> Records shown:
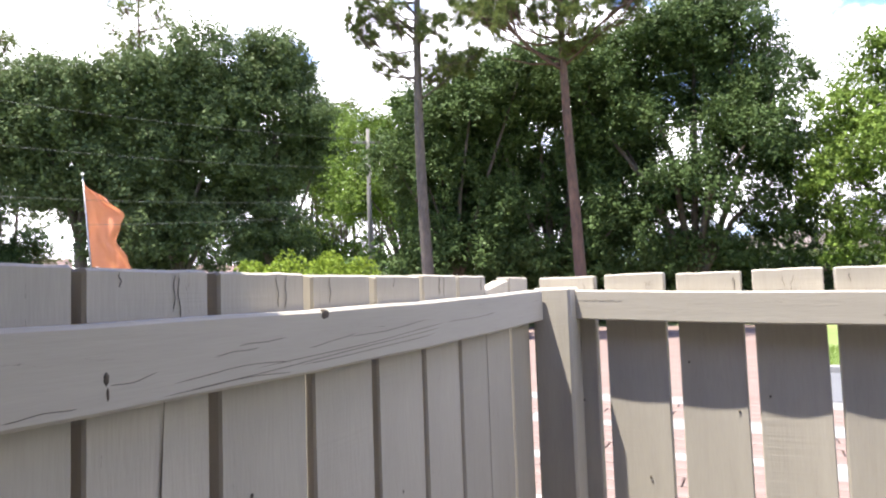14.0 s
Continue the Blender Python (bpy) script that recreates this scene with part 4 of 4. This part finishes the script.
def frond_mesh(name, mat, rng, radius, petiole, droop, n=30):
    """A fan of split, folded blades on a stalk along +x; the blades' ends hang by droop."""
    tri = []
    hub = np.array([petiole, 0, -0.10 * petiole * droop])
    for k in range(n):
        a = (k / (n - 1) - 0.5) * 2 * radians(122) + rng.normal() * 0.02
        ln = radius * (0.70 + 0.30 * math.cos(a)) * rng.uniform(0.86, 1.1)
        d0 = np.array([math.cos(a), math.sin(a), 0.25 * math.cos(2 * a) - 0.05 * droop])
        s = np.array([-math.sin(a), math.cos(a), 0.35 * (-1) ** k]) * 0.030 * radius
        p1 = hub + d0 * ln * 0.45
        d1 = unit(d0 + np.array([0, 0, -0.35 * droop * rng.uniform(0.7, 1.2)]))
        p2 = p1 + d1 * ln * 0.33
        d2 = unit(d1 + np.array([0, 0, -0.7 * droop * rng.uniform(0.6, 1.3)]))
        p3 = p2 + d2 * ln * 0.34
        tri += [hub, p1 - s, p1 + s, p1 - s, p2 - s * 0.7, p1 + s, p1 + s, p2 - s * 0.7, p2 + s * 0.7, p2 - s * 0.7, p3, p2 + s * 0.7]
    st = np.array([0, 0.02, 0])
    tri += [-st, hub - st, hub + st, -st, hub + st, st]
    return blades_mesh(name, np.array(tri), 3, mat)


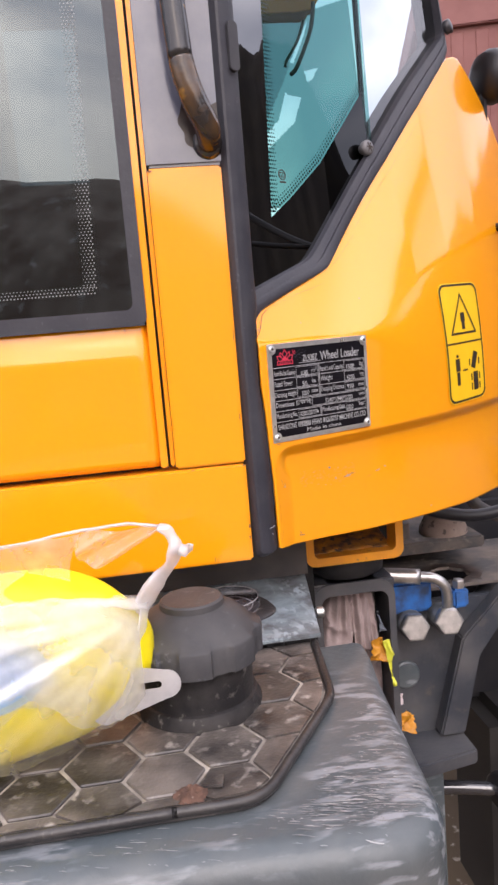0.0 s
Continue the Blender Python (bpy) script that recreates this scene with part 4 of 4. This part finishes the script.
# ---- cover plate and sight glass behind the tank ----
cover_plate = tagged(part("cover_plate", slab([(-0.70, -0.062), (0.055, -0.068), (0.084, 0.16), (-0.70, 0.16)], 1.1445, 1.1490, 0.001), ZINC), "weathered grey zinc cover plate under the cab sill", "cover plate")
cover_plate.matrix_basis = SIDE
part("plate_bearer", box(-0.6, 0.02, -0.04, 0.14, 1.09, 1.1443), CHASSIS, cover_plate)
sight = thing("inspection_cap", "round clear inspection cap in a dark ring", "cap", SIDE @ pose(-0.034, 0.027, 1.149))
RING_DARK = mat("oily_black_ring", (0.022, 0.019, 0.019), 0.30, second=(0.06, 0.05, 0.048), scale=50, spots=(0.13, 0.11, 0.10), spot_scale=160, spot_cut=0.60, bump=0.15, bump_scale=200)
part("flange", lathe([(0.052, 0.0), (0.052, 0.0022), (0.049, 0.0036), (0.042, 0.0044), (0.040, 0.0050)], 96, lambda t_, r, z: r * (1 + 0.10 * math.cos(2 * (t_ + 0.35)) ** 4 * (r > 0.045))), RING_DARK, sight, "dark oily flange", smooth=True, sharp=40)
part("cup_floor", lathe([(0.0385, 0.0044), (0.0385, 0.0062), (0.0340, 0.0066), (0.002, 0.0064)], 64), mat("scratched_cup_floor", (0.085, 0.076, 0.080), 0.22, coat=0.4, second=(0.14, 0.13, 0.13), scale=60, amount=0.9, spots=(0.36, 0.34, 0.34), spot_scale=330, spot_cut=0.61, soft_cut=0.06, patchy=60.0), sight, "scratched cup floor", smooth=True, sharp=40)
part("cup_wall", lathe([(0.0374, 0.0062), (0.0371, 0.0176)], 64), clear_mat("dirty_clear_plastic", (0.84, 0.81, 0.83), 0.01, ior=1.12), sight, "clear plastic wall", smooth=True)
PALE_RIM = mat("whitish_plastic_rim", (0.36, 0.35, 0.355), 0.3, second=(0.15, 0.145, 0.15), scale=90, amount=0.9)
part("cup_rim", pipe([(0.0368 * math.cos(k * 0.21), 0.0368 * math.sin(k * 0.21), 0.0178) for k in range(31)], 0.00065, 8), PALE_RIM, sight, "pale scratched rim", smooth=True)
part("floor_rim", pipe([(0.0300 * math.cos(k * 0.21), 0.0300 * math.sin(k * 0.21), 0.0068) for k in range(31)], 0.00055, 8), PALE_RIM, sight, "pale inner ring", smooth=True)

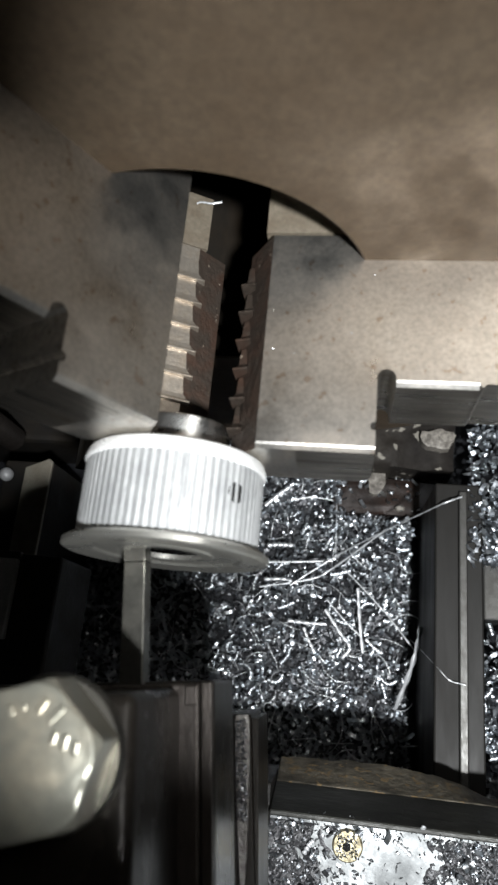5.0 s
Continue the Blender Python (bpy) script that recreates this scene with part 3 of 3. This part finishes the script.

> What to do: Reproduce each line word for word and drop the pictures.

> Correct output:
14.0 s
Continue the Blender Python (bpy) script that recreates this scene with part 4 of 4. This part finishes the script.
def frond_mesh(name, mat, rng, radius, petiole, droop, n=30):
    """A fan of split, folded blades on a stalk along +x; the blades' ends hang by droop."""
    tri = []
    hub = np.array([petiole, 0, -0.10 * petiole * droop])
    for k in range(n):
        a = (k / (n - 1) - 0.5) * 2 * radians(122) + rng.normal() * 0.02
        ln = radius * (0.70 + 0.30 * math.cos(a)) * rng.uniform(0.86, 1.1)
        d0 = np.array([math.cos(a), math.sin(a), 0.25 * math.cos(2 * a) - 0.05 * droop])
        s = np.array([-math.sin(a), math.cos(a), 0.35 * (-1) ** k]) * 0.030 * radius
        p1 = hub + d0 * ln * 0.45
        d1 = unit(d0 + np.array([0, 0, -0.35 * droop * rng.uniform(0.7, 1.2)]))
        p2 = p1 + d1 * ln * 0.33
        d2 = unit(d1 + np.array([0, 0, -0.7 * droop * rng.uniform(0.6, 1.3)]))
        p3 = p2 + d2 * ln * 0.34
        tri += [hub, p1 - s, p1 + s, p1 - s, p2 - s * 0.7, p1 + s, p1 + s, p2 - s * 0.7, p2 + s * 0.7, p2 - s * 0.7, p3, p2 + s * 0.7]
    st = np.array([0, 0.02, 0])
    tri += [-st, hub - st, hub + st, -st, hub + st, st]
    return blades_mesh(name, np.array(tri), 3, mat)


0.0 s
Continue the Blender Python (bpy) script that recreates this scene with part 4 of 4. This part finishes the script.
# ---- cover plate and sight glass behind the tank ----
cover_plate = tagged(part("cover_plate", slab([(-0.70, -0.062), (0.055, -0.068), (0.084, 0.16), (-0.70, 0.16)], 1.1445, 1.1490, 0.001), ZINC), "weathered grey zinc cover plate under the cab sill", "cover plate")
cover_plate.matrix_basis = SIDE
part("plate_bearer", box(-0.6, 0.02, -0.04, 0.14, 1.09, 1.1443), CHASSIS, cover_plate)
sight = thing("inspection_cap", "round clear inspection cap in a dark ring", "cap", SIDE @ pose(-0.034, 0.027, 1.149))
RING_DARK = mat("oily_black_ring", (0.022, 0.019, 0.019), 0.30, second=(0.06, 0.05, 0.048), scale=50, spots=(0.13, 0.11, 0.10), spot_scale=160, spot_cut=0.60, bump=0.15, bump_scale=200)
part("flange", lathe([(0.052, 0.0), (0.052, 0.0022), (0.049, 0.0036), (0.042, 0.0044), (0.040, 0.0050)], 96, lambda t_, r, z: r * (1 + 0.10 * math.cos(2 * (t_ + 0.35)) ** 4 * (r > 0.045))), RING_DARK, sight, "dark oily flange", smooth=True, sharp=40)
part("cup_floor", lathe([(0.0385, 0.0044), (0.0385, 0.0062), (0.0340, 0.0066), (0.002, 0.0064)], 64), mat("scratched_cup_floor", (0.085, 0.076, 0.080), 0.22, coat=0.4, second=(0.14, 0.13, 0.13), scale=60, amount=0.9, spots=(0.36, 0.34, 0.34), spot_scale=330, spot_cut=0.61, soft_cut=0.06, patchy=60.0), sight, "scratched cup floor", smooth=True, sharp=40)
part("cup_wall", lathe([(0.0374, 0.0062), (0.0371, 0.0176)], 64), clear_mat("dirty_clear_plastic", (0.84, 0.81, 0.83), 0.01, ior=1.12), sight, "clear plastic wall", smooth=True)
PALE_RIM = mat("whitish_plastic_rim", (0.36, 0.35, 0.355), 0.3, second=(0.15, 0.145, 0.15), scale=90, amount=0.9)
part("cup_rim", pipe([(0.0368 * math.cos(k * 0.21), 0.0368 * math.sin(k * 0.21), 0.0178) for k in range(31)], 0.00065, 8), PALE_RIM, sight, "pale scratched rim", smooth=True)
part("floor_rim", pipe([(0.0300 * math.cos(k * 0.21), 0.0300 * math.sin(k * 0.21), 0.0068) for k in range(31)], 0.00055, 8), PALE_RIM, sight, "pale inner ring", smooth=True)

5.0 s
Continue the Blender Python (bpy) script that recreates this scene with part 3 of 3. This part finishes the script.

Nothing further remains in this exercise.